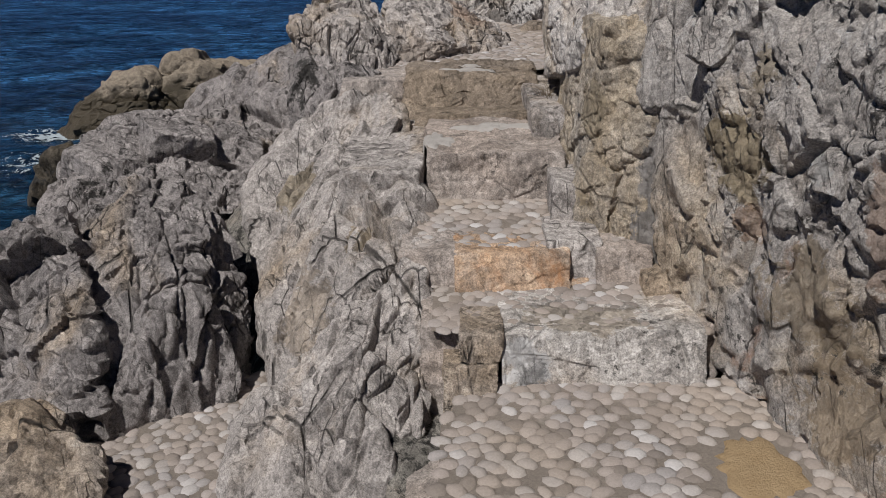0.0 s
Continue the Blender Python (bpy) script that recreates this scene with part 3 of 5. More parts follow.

--

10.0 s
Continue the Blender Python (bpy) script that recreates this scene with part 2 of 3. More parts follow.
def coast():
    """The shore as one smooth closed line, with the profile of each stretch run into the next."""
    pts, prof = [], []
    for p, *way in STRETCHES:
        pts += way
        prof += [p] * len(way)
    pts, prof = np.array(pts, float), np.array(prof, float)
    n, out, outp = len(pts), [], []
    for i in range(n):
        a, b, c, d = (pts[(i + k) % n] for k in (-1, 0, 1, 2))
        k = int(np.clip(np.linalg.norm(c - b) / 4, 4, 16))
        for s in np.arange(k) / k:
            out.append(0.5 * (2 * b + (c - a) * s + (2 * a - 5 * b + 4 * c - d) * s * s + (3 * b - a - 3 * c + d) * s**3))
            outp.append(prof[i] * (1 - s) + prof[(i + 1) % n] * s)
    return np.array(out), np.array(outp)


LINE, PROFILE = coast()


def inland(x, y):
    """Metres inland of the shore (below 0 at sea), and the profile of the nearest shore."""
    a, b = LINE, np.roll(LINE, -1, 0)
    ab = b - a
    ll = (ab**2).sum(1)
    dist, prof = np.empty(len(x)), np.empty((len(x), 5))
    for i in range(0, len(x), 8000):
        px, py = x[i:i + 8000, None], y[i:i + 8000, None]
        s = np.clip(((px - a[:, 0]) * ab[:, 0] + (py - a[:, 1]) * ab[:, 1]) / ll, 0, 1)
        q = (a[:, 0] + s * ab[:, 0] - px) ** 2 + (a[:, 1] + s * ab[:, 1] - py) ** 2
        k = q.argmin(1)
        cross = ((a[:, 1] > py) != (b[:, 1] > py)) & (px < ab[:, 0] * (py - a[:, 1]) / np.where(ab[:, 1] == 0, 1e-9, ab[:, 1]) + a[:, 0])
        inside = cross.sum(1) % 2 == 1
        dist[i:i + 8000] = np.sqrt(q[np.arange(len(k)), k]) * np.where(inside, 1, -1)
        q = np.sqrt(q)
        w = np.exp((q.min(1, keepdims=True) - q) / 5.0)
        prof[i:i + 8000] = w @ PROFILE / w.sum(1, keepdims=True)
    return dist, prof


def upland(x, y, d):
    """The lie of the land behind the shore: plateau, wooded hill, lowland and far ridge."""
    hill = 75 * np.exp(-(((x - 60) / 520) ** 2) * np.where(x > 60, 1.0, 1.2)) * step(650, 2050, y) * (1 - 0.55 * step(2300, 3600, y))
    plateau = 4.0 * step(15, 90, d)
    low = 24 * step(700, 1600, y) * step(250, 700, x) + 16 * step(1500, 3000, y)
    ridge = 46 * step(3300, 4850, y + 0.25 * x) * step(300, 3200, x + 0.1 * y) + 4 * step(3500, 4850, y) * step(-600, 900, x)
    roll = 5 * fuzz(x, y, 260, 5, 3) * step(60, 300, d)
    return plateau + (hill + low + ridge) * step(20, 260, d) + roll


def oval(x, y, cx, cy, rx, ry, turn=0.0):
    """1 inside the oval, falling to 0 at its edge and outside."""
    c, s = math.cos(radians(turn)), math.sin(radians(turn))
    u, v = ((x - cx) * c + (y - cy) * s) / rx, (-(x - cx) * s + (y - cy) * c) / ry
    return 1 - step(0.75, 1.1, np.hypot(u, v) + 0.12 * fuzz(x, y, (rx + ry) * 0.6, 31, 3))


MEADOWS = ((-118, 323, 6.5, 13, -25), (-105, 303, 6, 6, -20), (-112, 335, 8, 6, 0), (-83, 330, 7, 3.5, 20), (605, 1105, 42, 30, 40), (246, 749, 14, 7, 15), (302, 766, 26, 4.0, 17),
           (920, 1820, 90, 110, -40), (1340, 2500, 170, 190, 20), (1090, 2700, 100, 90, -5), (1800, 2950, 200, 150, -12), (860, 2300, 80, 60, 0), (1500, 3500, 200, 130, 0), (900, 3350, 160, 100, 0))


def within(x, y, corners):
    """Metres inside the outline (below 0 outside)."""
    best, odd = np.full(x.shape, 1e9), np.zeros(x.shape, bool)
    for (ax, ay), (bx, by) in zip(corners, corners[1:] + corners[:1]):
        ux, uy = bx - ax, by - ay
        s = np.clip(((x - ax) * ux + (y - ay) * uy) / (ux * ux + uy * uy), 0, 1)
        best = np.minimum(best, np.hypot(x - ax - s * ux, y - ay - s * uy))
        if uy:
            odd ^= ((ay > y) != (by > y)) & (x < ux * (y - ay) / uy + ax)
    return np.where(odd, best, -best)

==

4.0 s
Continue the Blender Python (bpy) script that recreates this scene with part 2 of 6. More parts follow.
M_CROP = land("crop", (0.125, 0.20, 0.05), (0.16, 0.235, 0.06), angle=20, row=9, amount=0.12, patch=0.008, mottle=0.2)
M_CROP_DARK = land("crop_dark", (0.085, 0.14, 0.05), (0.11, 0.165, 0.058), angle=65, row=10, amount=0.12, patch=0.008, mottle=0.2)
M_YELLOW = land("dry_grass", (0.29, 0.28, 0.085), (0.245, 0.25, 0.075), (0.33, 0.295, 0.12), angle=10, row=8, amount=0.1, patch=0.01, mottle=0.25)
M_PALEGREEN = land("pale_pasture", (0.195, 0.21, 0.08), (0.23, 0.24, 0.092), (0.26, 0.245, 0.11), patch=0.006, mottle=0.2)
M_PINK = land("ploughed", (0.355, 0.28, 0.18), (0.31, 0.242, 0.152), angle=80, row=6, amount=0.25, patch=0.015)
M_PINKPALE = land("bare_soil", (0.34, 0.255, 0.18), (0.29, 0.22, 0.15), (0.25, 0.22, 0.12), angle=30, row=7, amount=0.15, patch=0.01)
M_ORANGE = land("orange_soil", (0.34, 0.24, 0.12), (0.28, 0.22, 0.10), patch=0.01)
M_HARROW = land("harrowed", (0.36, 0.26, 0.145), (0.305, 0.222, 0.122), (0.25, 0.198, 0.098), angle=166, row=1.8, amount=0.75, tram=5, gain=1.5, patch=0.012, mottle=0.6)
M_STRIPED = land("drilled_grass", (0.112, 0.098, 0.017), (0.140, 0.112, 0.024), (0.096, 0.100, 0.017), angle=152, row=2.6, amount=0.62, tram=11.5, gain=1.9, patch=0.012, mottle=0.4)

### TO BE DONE
Copy, from the material, each line that holds the string "this".

### SOLUTION TO THE PROBLEM
Continue the Blender Python (bpy) script that recreates this scene with part 3 of 5. More parts follow.
Continue the Blender Python (bpy) script that recreates this scene with part 2 of 3. More parts follow.
Continue the Blender Python (bpy) script that recreates this scene with part 2 of 6. More parts follow.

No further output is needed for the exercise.